Sold for $1300. This amount does not include the buyer’s fee.

EGYPT, Alexandria. Hadrian. AD 117-138. Æ Diobol (24mm, 9.85 g, 11h). Dated RY 16 (AD 131/132). AVT KAI TPAI A∆PIA CЄB, laureate, draped, and cuirassed bust right / Isis enthroned right, crowned with horns and disk, suckling the infant Harpokrates, who is crowned with skhent and holding lotus bud; L Iς (date) across field. Köln 1046; Dattari (Savio) 1749 (this coin); K&G 32.530; RPC III 5813/55 (this coin, illustrated on pl. 286); Emmett 1138.16; Staffieri, Alexandria In Nummis 87 (this coin). Near EF, attractive brown surfaces with touches of green. Another common type, but in an uncommon state of preservation.


From the Giovanni Maria Staffieri Collection. Ex Dr. Meyer-Coloniensis Collection (Münz Zentrum 64, 15 April 1988), lot 246, purchased from Kölner Münzkabinett, 1971; Giovanni Dattari Collection, no. 1749.
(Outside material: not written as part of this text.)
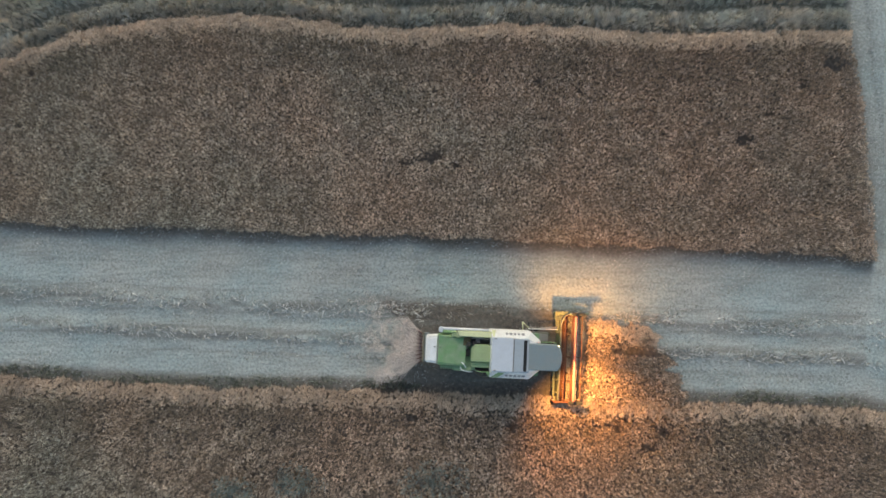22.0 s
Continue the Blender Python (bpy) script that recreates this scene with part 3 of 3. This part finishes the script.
def pipe(points, r, seg=8, bm=None):
    """A bent tube through the points, rounded."""
    pts = [Vector(p) for p in points]
    for _ in range(2):
        out = [pts[0]]
        for a, c in zip(pts, pts[1:]):
            out += [a.lerp(c, 0.25), a.lerp(c, 0.75)]
        pts = out + [pts[-1]]
    rings = []
    for i, p in enumerate(pts):
        d = (pts[min(i + 1, len(pts) - 1)] - pts[max(i - 1, 0)]).normalized()
        q = d.to_track_quat("Z", "Y")
        rings.append([p + q @ Vector((r * math.cos(6.2832 * j / seg), r * math.sin(6.2832 * j / seg), 0)) for j in range(seg)])
    return loft(rings, 0.0, bm)


def wheel(parent, x, y, radius, width, out):
    tyre = bmesh.new()
    prof = [(0.62, -0.42), (0.8, -0.5), (0.94, -0.46), (1.0, -0.3), (1.0, 0.3), (0.94, 0.46), (0.8, 0.5), (0.62, 0.42)]
    seg, rings = 36, []
    for i in range(seg):
        a = 6.28319 * i / seg
        rings.append([tyre.verts.new((x + radius * r * math.cos(a), y + width * w, radius + radius * r * math.sin(a))) for r, w in prof])
    for i in range(seg):
        r0, r1 = rings[i], rings[(i + 1) % seg]
        for j in range(len(prof)):
            k = (j + 1) % len(prof)
            tyre.faces.new((r0[j], r0[k], r1[k], r1[j]))
    for i in range(22):
        for s in (-1, 1):
            a = 6.28319 * (i + (0.5 if s > 0 else 0)) / 22
            lug = bmesh.new()
            bmesh.ops.create_cube(lug, size=1.0, matrix=pose(x, y, radius) @ Matrix.Rotation(-a, 4, "Y") @ pose(radius * 1.01, s * width * 0.24, 0, 28 * s) @ Matrix.Diagonal((radius * 0.07, width * 0.5, radius * 0.07, 1)))
            merge(tyre, lug)
    holder = part("wheel", rod((x, y - 0.12, radius), (x, y + 0.12, radius), radius * 0.22, 16), STEEL, parent)
    part("tyre", tyre, BLACK, holder, "dusty black tractor tyre")
    rim = rod((x, y - width * 0.38, radius), (x, y + width * 0.38, radius), radius * 0.6, 28)
    for i in range(8):
        a = 6.28319 * i / 8
        yy = y + out * width * 0.39
        rod((x + radius * 0.3 * math.cos(a), yy - 0.02, radius + radius * 0.3 * math.sin(a)), (x + radius * 0.3 * math.cos(a), yy + 0.03, radius + radius * 0.3 * math.sin(a)), 0.03, 6, rim)
    part("rim", rim, WHITE, holder, "white painted steel rim")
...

Following Alexander’s conquest of Egypt, the cult of Isis spread across the Mediterranean, with its popularity reaching its zenith in the Roman period, when the “goddess of a thousand names” became one of the Mediterranean’s principal deities. It is generally recognized that the iconography of Isis nursing Harpokrates influenced Christian representations of the Madonna and Child, particularly the Virgo lactans type popular in Medieval Europe.